One of the great things about the new JW Marriott is the elegant way you can leave it. As you approach the sea from the infinity pool, a well-manicured pathway follows the island’s coastline and takes in some of its most dramatic views, a collection of coves brimming with sea-foam framed by tiny islands in the distance. This is the famed Olle Trail, the brainchild of Jeju-born former journalist Suh Myung-Suk. Two hundred seventy-two miles of scenery are signposted by pretty blue and orange ribbons circumnavigating the island, representing the ocean and those ubiquitous mandarins. Some trails are flanked by distinctive stone walls.

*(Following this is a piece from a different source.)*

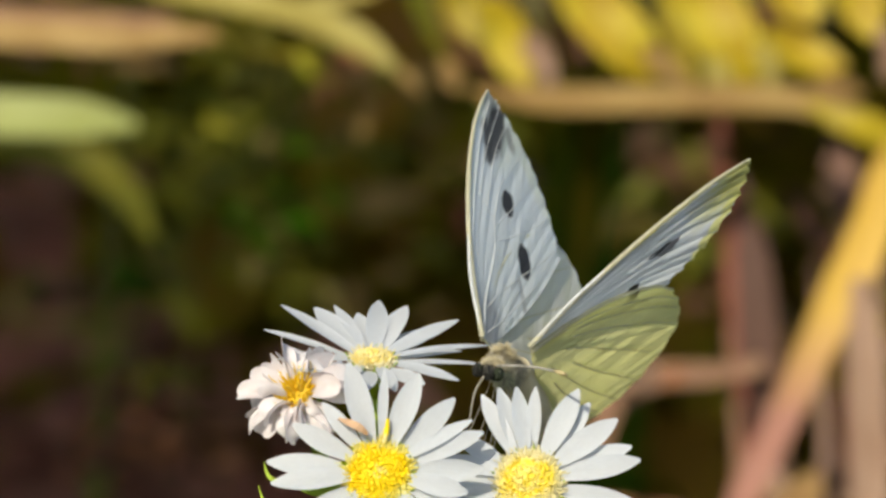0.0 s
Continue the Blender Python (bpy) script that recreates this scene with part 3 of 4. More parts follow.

I met with Ms. Suh in Seogwipo, at the building that houses the nonprofit that manages the trail. Elegant and ageless, Ms. Suh had a storied career as a journalist and editor of an influential political journal and spent time in jail for her activism. She tells me the idea for the Olle Trail came to her during a pilgrimage along Spain’s Camino de Santiago. As is the case with many pilgrims, she went to make sense of her life and was inspired to return to her home island to “find lost trails and connect them and create new ones which weren’t there.” Though the trails are used by tourists, they also connect villagers in a way that echoes centuries of life on the scenic but hardscrabble island. A walk of about an hour from the JW Marriott took me past a group of elderly villagers sitting and drinking on plastic chairs as the encroaching surf lapped at their feet, completely oblivious to my presence, celebrating the graceful sleepiness of island life. When I visited Olle headquarters, I saw a sturdy-looking middle-aged man, who had conquered all 272 miles of the trail, ring a ceremonial bell to celebrate his achievement.